Selain menyelamatkan nyawa, mobil autonomous juga dapat mengurangi hal yang menyebabkan stres setiap harinya, termasuk macet. Sekira 10 juta mobil terdaftar di Indonesia, dan seorang pengemudi dapat menghabiskan waktu hingga delapan hari kerja per tahun terjebak dalam kemacetan. Karena itu, mobil autonomous dapat mengurangi masalah kemacetan dengan menurunkan jumlah mobil yang beredar di jalanan.
Sebagai contoh, di Amerika, mobil berteknologi canggih ini diklaim dapat menurunkan angka kepemilikan mobil sebanyak 43 persen, dari rata-rata 2,1 menjadi 1,2 kendaraan per keluarga.
"Apabila kita aplikasikan contoh ini ke Indonesia, kita dapat melihat angka kendaraan di jalan turun hingga 5,7 juta unit, berarti semakin sedikit macet dan lebih banyak waktu produktif yang dapat dihabiskan di kantor," tulis Carmudi.

Penjelasan

Di Indonesia mungkin sebagian mungkin bagus jika diterapkan mobil auto-pilot. Tapi jika bentuk mobil di Indonesia seperti gambar diatas sudah pasti tidak cocok. Karena sebagian besar mobil di Indonesia untuk mengangkut hasil panen, barang dagang, dsb. Mungkin lebih baik jika mobil auto-pilot tersebut memiliki bak terbuka atau jika ingin bentuk yang lebih elegan, bisa mengambil contooh mobil family van. Jika bentuk model sport sudah pasti jarang digunakan di Indonesia.
Jika untuk di jalanan ibukota mungkin kata-kata macet susah ntk dilepaskan dari masyarakat di ibukota. Memang benar jika mobil tersebut bisa terstruktur untuk di jalanan tapi jika terlalu banyak mobil tetap saja akan menimbulkan macet.
Nah, kesadaran pemerintah untuk membatasi kendaraan roda 4 harus digerakkan.

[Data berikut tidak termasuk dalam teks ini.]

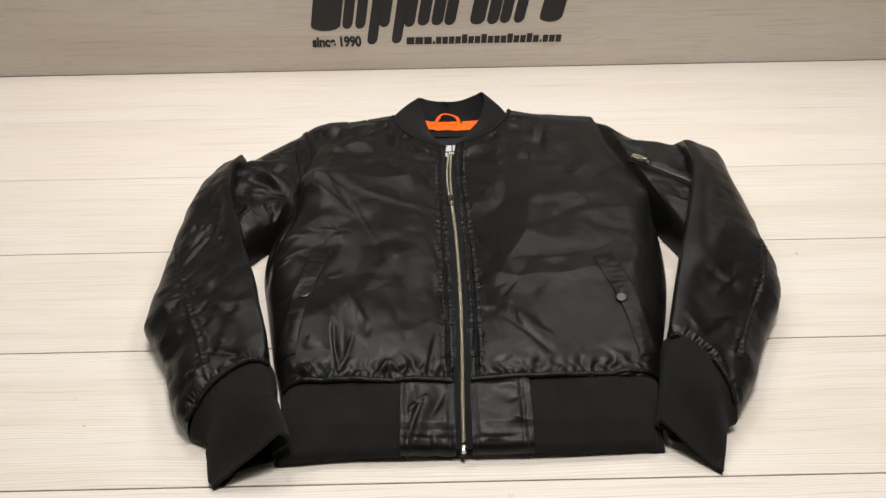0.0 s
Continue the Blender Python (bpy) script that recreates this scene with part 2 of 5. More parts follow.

Agar masyarakat di Indonesia mau menggunakan sepeda atau motor untuk perjalanan jarak dekat. Dan pastinya polusi di ibukota juga berkurang.
Selain itu, bersepeda juga bagus untuk kesehatan dan otak lebih fresh untuk melakukan pekerjaan selanjutnya. Mungkin di Indonesia masih terlalu besar rasa gengsi-nya, contohnya: takut bajunya bau jalan atau takut bajunya kotor, terus malu dengan pegawai lainnya. Padahal jika sama sama bau jalan antar pegawai kan nggak mungkin ada rasa malu atau gengsi dengan pegawai lain.
Fakta lain menunjukkan, menggunakan kendaraan roda 2 bisa mengurangi kemacetan.
5m x 5m lebar jalan hanya cukup untuk 1 mobil pribadi dan isinya pun tidak lebih dari 10 orang. Jika menggunakan sepeda / motor bisa menampung 20-30 orang di ukuran tersebut.